In a groundbreaking discovery, the European Space Agency’s Solar Orbiter has delivered humanity’s first close-up look at the sun’s magnetic field near its southern pole — and the results have left scientists stunned.
Captured in March during the spacecraft’s first unobstructed view of the region, the image — a composite of eight days of observation — shows glowing arcs sweeping around the pole. These arcs are traces of magnetic structures drifting toward the sun’s edge at unexpectedly high speeds, suggesting the magnetic field is migrating toward the poles far faster than previously predicted.
“To understand the sun’s magnetic cycle, we still lack knowledge of what happens at the poles,” said Sami Solanki, director at the Max Planck Institute for Solar System Research in Germany and co-author of the study. “Solar Orbiter can now provide this missing piece of the puzzle.”
The sun’s magnetism operates on an 11-year cycle, during which its magnetic fields twist, flip, and rebuild — fueling sunspots, solar flares, and the massive storms that can strike Earth. At the core of this process lies a slow “magnetic conveyor belt” of plasma currents transporting magnetic field lines from the equator to the poles and back again. This circulation maintains the sun’s magnetism, but its polar dynamics have remained largely unknown — until now.

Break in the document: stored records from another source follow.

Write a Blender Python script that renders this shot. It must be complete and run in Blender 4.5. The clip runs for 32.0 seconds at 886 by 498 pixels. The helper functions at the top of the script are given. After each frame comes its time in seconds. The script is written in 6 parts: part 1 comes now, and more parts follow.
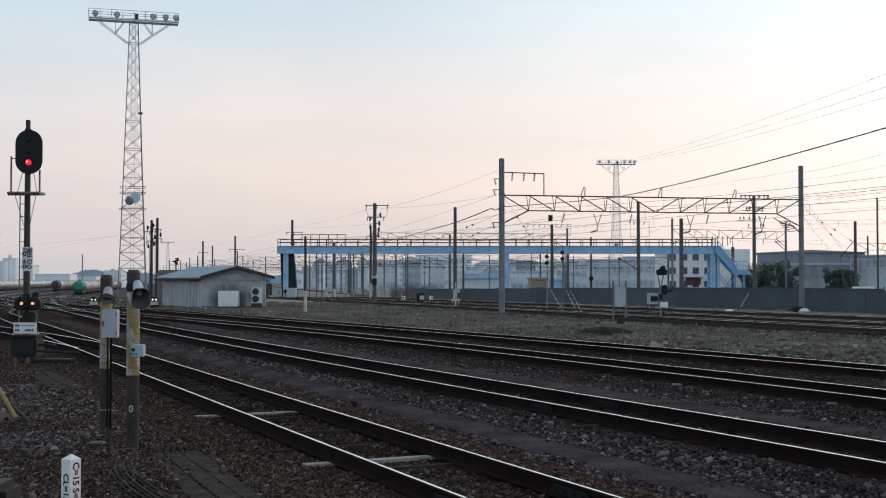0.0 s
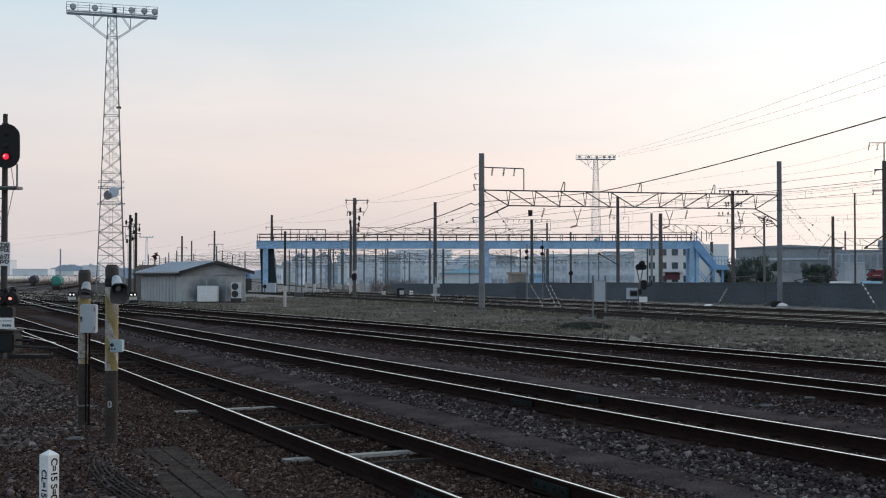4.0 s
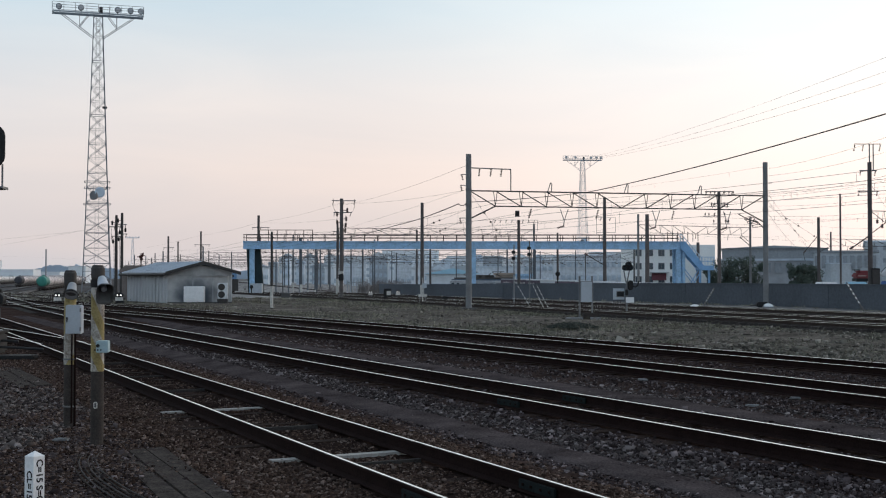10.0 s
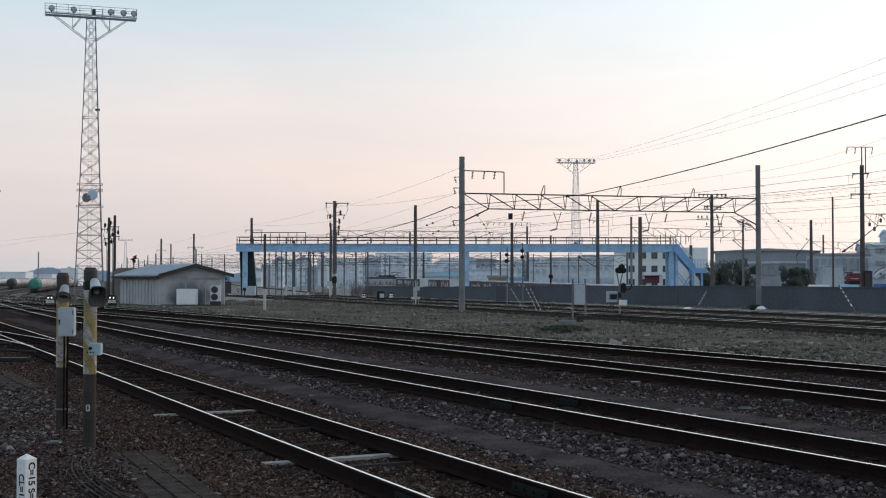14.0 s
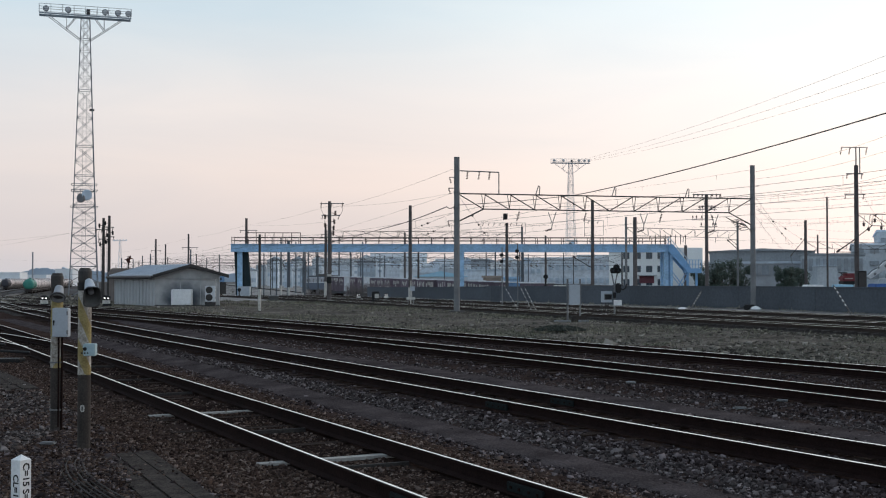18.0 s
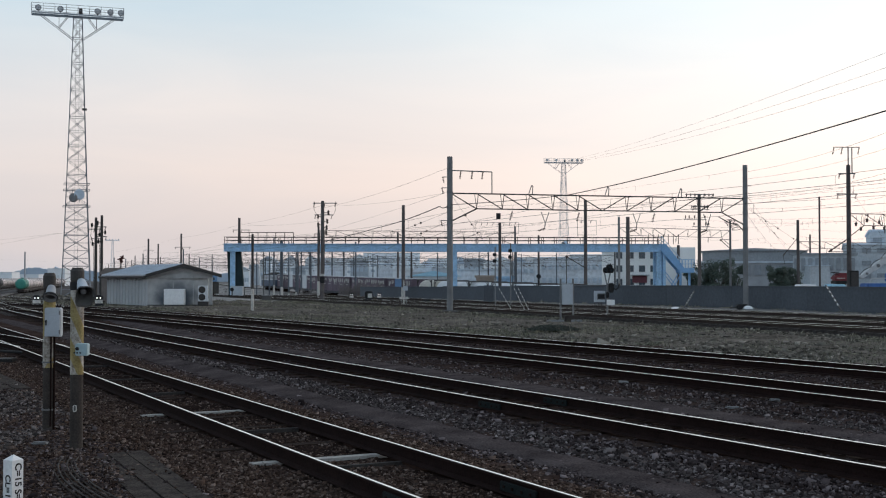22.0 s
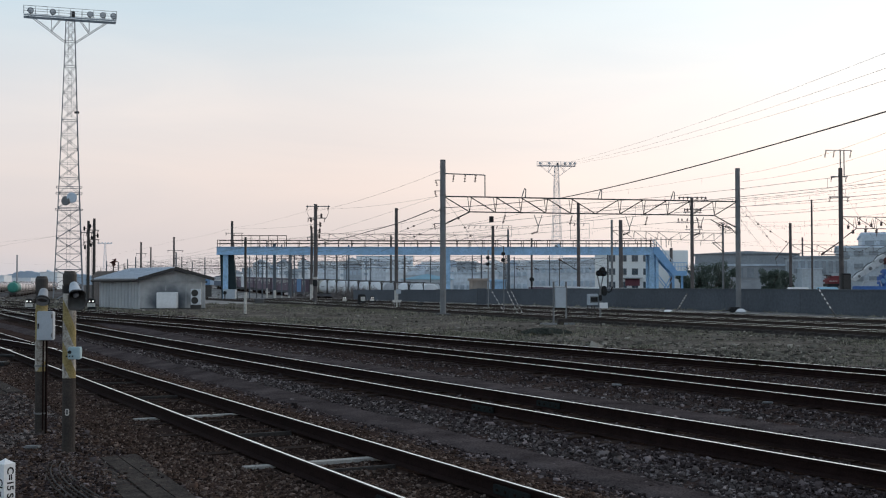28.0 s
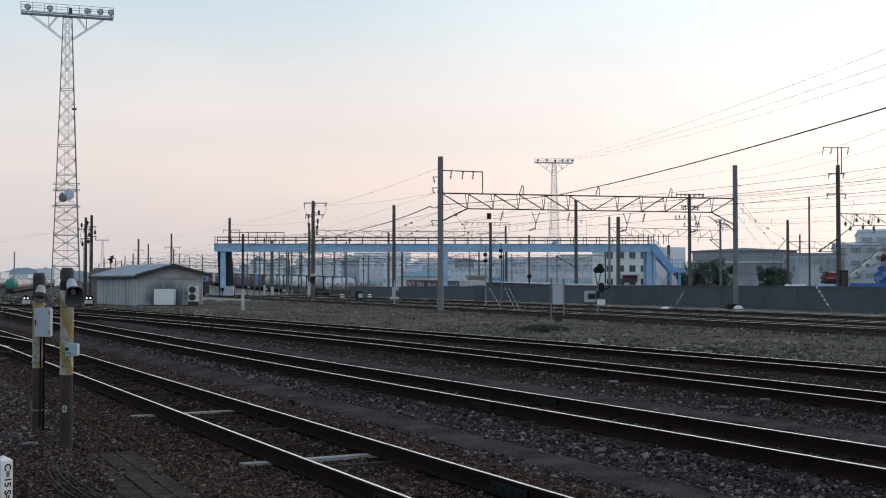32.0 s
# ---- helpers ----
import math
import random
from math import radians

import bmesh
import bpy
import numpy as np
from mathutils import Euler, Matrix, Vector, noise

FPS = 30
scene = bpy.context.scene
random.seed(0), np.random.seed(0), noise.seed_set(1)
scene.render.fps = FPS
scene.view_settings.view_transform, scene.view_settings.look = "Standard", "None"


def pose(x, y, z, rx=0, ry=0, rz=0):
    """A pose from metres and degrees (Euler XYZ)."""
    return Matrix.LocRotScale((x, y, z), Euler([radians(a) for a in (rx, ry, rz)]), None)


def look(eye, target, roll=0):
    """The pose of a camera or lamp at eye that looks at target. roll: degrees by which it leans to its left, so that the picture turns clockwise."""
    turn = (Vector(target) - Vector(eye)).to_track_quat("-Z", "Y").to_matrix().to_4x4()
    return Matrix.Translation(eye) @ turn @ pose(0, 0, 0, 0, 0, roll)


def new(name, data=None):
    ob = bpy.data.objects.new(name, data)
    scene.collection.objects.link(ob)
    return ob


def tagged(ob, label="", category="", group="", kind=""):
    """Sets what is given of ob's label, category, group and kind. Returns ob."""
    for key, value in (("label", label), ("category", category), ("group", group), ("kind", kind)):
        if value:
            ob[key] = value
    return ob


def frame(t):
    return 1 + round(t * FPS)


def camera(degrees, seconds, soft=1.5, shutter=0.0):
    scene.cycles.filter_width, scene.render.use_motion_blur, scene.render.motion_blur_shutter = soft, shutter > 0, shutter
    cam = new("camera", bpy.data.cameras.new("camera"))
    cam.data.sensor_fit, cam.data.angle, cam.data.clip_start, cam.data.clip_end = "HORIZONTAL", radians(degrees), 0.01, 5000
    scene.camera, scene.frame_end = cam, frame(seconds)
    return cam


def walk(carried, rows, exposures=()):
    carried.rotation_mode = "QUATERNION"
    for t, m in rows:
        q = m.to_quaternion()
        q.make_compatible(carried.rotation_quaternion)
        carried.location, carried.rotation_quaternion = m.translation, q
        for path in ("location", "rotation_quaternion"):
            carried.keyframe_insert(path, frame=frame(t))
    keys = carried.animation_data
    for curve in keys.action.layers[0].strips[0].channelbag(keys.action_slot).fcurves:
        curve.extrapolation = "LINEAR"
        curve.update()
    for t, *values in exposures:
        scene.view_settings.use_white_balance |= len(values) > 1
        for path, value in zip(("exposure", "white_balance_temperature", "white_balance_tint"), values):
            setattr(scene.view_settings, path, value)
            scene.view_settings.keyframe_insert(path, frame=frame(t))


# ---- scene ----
# ---- camera: held by hand on one spot, turned slowly to the right ----
cam = camera(41.24, 32.0, soft=1.12)
EYE = (0.0, 0.0, 1.91)


def aim(turn, tilt, lean):
    """Camera pose from turn (left), tilt (up) and lean, in degrees."""
    return pose(*EYE, 90 + tilt, 0, turn) @ pose(0, 0, 0, 0, 0, lean)


walk(cam, [
    (0, aim(-0.000, 1.567, 0.000)), (0.5, aim(-0.047, 1.433, 0.067)), (1, aim(-0.484, 1.275, -0.009)), (1.5, aim(-0.541, 1.319, -0.025)),
    (2, aim(-0.642, 1.214, 0.008)), (2.5, aim(-0.706, 1.304, -0.008)), (3, aim(-0.851, 1.315, -0.003)), (3.5, aim(-0.982, 1.290, -0.017)),
    (5.5, aim(-0.933, 1.477, 0.022)), (6, aim(-0.933, 1.477, 0.022)), (6.5, aim(-0.987, 1.443, 0.027)), (7, aim(-1.090, 1.435, 0.003)),
    (7.5, aim(-1.184, 1.435, 0.005)), (8, aim(-1.313, 1.464, 0.004)), (8.5, aim(-1.397, 1.466, 0.029)), (9, aim(-1.466, 1.397, -0.028)),
    (9.5, aim(-1.534, 1.381, 0.031)), (10, aim(-1.607, 1.347, -0.003)), (10.5, aim(-1.678, 1.316, -0.007)), (11, aim(-1.729, 1.335, 0.043)),
    (11.5, aim(-1.762, 1.385, 0.021)), (12, aim(-1.780, 1.461, 0.057)), (12.5, aim(-1.817, 1.463, 0.034)), (13, aim(-1.856, 1.448, 0.015)),
    (13.5, aim(-1.897, 1.452, 0.015)), (14, aim(-1.937, 1.473, 0.022)), (14.5, aim(-1.977, 1.475, 0.002)), (16.5, aim(-2.094, 1.468, 0.029)),
    (17, aim(-2.118, 1.473, -0.027)), (17.5, aim(-2.164, 1.476, -0.039)), (18, aim(-2.185, 1.485, -0.016)), (18.5, aim(-2.221, 1.473, -0.032)),
    (19, aim(-2.272, 1.449, -0.001)), (19.5, aim(-2.335, 1.383, 0.023)), (20, aim(-2.399, 1.379, 0.013)), (20.5, aim(-2.439, 1.384, -0.000)),
    (21, aim(-2.473, 1.386, -0.017)), (21.5, aim(-2.510, 1.446, -0.008)), (22, aim(-2.523, 1.469, -0.019)), (22.5, aim(-2.550, 1.551, -0.035)),
    (23, aim(-2.560, 1.585, -0.041)), (23.5, aim(-2.581, 1.594, -0.025)), (24, aim(-2.601, 1.594, -0.025)), (24.5, aim(-2.644, 1.581, -0.052)),
    (25, aim(-2.718, 1.592, -0.015)), (25.5, aim(-2.757, 1.589, -0.016)), (27.5, aim(-2.861, 1.620, -0.057)), (28, aim(-2.861, 1.620, -0.057)),
    (28.5, aim(-2.861, 1.620, -0.057)), (29, aim(-2.864, 1.593, -0.046)), (29.5, aim(-2.888, 1.533, -0.024)), (30, aim(-2.901, 1.517, -0.017)),
    (30.5, aim(-2.901, 1.509, -0.030)), (31, aim(-2.907, 1.468, -0.027)), (31.5, aim(-2.938, 1.466, -0.041)), (32, aim(-2.978, 1.466, -0.042)),
])

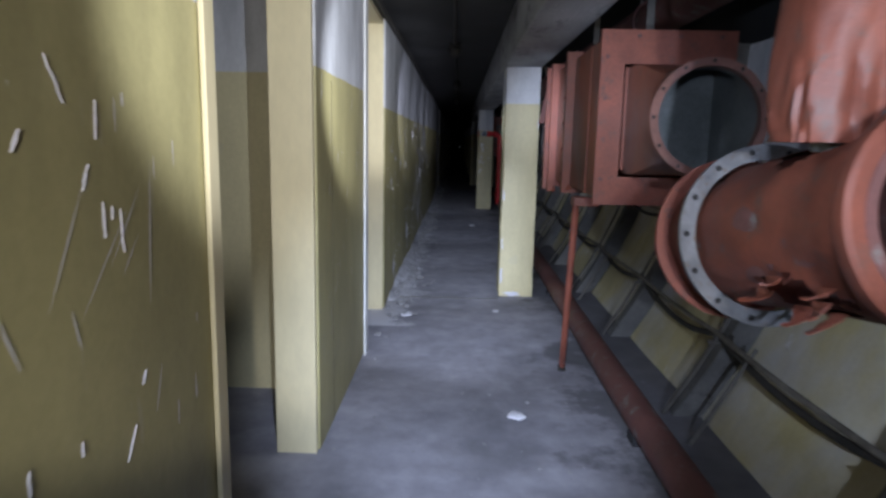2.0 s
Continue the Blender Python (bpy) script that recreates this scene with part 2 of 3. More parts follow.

Observing the sun’s poles directly from Earth is nearly impossible; our planet’s vantage point only allows edge-on views. Most past spacecraft stayed close to the equatorial plane, leaving the poles uncharted. That changed in March 2025 when Solar Orbiter tilted its orbit by 17 degrees, granting researchers the first-ever direct look over the sun’s southern limb.
In their analysis, Solanki and his team used two of Solar Orbiter’s instruments: the Polarimetric and Helioseismic Imager (PHI) and the Extreme Ultraviolet Imager (EUI). These tools mapped how plasma and magnetic fields move across the solar surface, focusing on the chromosphere, where bright arcs trace the behavior of magnetic structures as the sun rotates.
The results were astonishing. Massive bubbles of plasma known as supergranules, each two to three times larger than Earth, were observed sweeping magnetic fields toward the poles at speeds between 20 and 45 miles per hour (32–72 kilometers per hour) — nearly matching equatorial flows and vastly exceeding earlier predictions.
“The supergranules at the poles act as tracers,” explained Lakshmi Pradeep Chitta, who led the research. “They make the polar component of the sun’s global, eleven-year circulation visible for the first time.”
The researchers describe the findings as the beginning of a “new era” in solar observation. For the first time, scientists can watch the magnetic engine that powers the sun — and by extension, influences the entire solar system — in real motion.
The study, published on November 5 in The Astrophysical Journal Letters, marks a milestone in our understanding of solar dynamics, bringing humanity one step closer to decoding the magnetic heartbeat of our star.